◆ Given data:
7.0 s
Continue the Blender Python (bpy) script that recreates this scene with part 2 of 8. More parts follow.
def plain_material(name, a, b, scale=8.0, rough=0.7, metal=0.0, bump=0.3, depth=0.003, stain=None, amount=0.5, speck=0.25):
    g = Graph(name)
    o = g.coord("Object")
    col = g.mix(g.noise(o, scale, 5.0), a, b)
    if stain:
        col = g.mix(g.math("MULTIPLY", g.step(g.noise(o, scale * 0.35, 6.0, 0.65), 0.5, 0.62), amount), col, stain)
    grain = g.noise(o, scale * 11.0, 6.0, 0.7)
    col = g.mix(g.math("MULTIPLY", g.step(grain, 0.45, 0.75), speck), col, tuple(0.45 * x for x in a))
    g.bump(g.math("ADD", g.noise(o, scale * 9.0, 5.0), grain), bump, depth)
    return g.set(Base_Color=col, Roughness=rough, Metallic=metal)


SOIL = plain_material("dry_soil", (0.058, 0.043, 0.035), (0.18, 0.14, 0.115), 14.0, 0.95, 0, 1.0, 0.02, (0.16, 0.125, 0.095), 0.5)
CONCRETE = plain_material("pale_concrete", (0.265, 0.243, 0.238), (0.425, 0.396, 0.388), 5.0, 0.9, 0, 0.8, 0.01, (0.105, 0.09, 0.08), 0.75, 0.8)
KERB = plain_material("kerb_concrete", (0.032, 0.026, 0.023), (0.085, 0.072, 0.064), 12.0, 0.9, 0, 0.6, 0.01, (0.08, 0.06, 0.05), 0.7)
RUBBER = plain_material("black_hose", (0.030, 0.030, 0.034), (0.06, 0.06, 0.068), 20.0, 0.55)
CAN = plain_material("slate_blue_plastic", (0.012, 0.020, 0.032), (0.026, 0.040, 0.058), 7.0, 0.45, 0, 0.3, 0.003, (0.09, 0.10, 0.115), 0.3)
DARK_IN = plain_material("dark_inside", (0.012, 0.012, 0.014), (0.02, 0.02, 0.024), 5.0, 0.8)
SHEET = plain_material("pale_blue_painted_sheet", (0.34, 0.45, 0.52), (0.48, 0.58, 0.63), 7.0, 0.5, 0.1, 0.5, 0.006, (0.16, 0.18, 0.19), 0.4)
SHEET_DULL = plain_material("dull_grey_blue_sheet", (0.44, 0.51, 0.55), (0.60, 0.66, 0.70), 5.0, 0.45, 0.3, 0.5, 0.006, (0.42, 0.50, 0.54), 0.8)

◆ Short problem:
Please repeat the listing above in full and exactly.

◆ Response to the task:
7.0 s
Continue the Blender Python (bpy) script that recreates this scene with part 2 of 8. More parts follow.
def plain_material(name, a, b, scale=8.0, rough=0.7, metal=0.0, bump=0.3, depth=0.003, stain=None, amount=0.5, speck=0.25):
    g = Graph(name)
    o = g.coord("Object")
    col = g.mix(g.noise(o, scale, 5.0), a, b)
    if stain:
        col = g.mix(g.math("MULTIPLY", g.step(g.noise(o, scale * 0.35, 6.0, 0.65), 0.5, 0.62), amount), col, stain)
    grain = g.noise(o, scale * 11.0, 6.0, 0.7)
    col = g.mix(g.math("MULTIPLY", g.step(grain, 0.45, 0.75), speck), col, tuple(0.45 * x for x in a))
    g.bump(g.math("ADD", g.noise(o, scale * 9.0, 5.0), grain), bump, depth)
    return g.set(Base_Color=col, Roughness=rough, Metallic=metal)


SOIL = plain_material("dry_soil", (0.058, 0.043, 0.035), (0.18, 0.14, 0.115), 14.0, 0.95, 0, 1.0, 0.02, (0.16, 0.125, 0.095), 0.5)
CONCRETE = plain_material("pale_concrete", (0.265, 0.243, 0.238), (0.425, 0.396, 0.388), 5.0, 0.9, 0, 0.8, 0.01, (0.105, 0.09, 0.08), 0.75, 0.8)
KERB = plain_material("kerb_concrete", (0.032, 0.026, 0.023), (0.085, 0.072, 0.064), 12.0, 0.9, 0, 0.6, 0.01, (0.08, 0.06, 0.05), 0.7)
RUBBER = plain_material("black_hose", (0.030, 0.030, 0.034), (0.06, 0.06, 0.068), 20.0, 0.55)
CAN = plain_material("slate_blue_plastic", (0.012, 0.020, 0.032), (0.026, 0.040, 0.058), 7.0, 0.45, 0, 0.3, 0.003, (0.09, 0.10, 0.115), 0.3)
DARK_IN = plain_material("dark_inside", (0.012, 0.012, 0.014), (0.02, 0.02, 0.024), 5.0, 0.8)
SHEET = plain_material("pale_blue_painted_sheet", (0.34, 0.45, 0.52), (0.48, 0.58, 0.63), 7.0, 0.5, 0.1, 0.5, 0.006, (0.16, 0.18, 0.19), 0.4)
SHEET_DULL = plain_material("dull_grey_blue_sheet", (0.44, 0.51, 0.55), (0.60, 0.66, 0.70), 5.0, 0.45, 0.3, 0.5, 0.006, (0.42, 0.50, 0.54), 0.8)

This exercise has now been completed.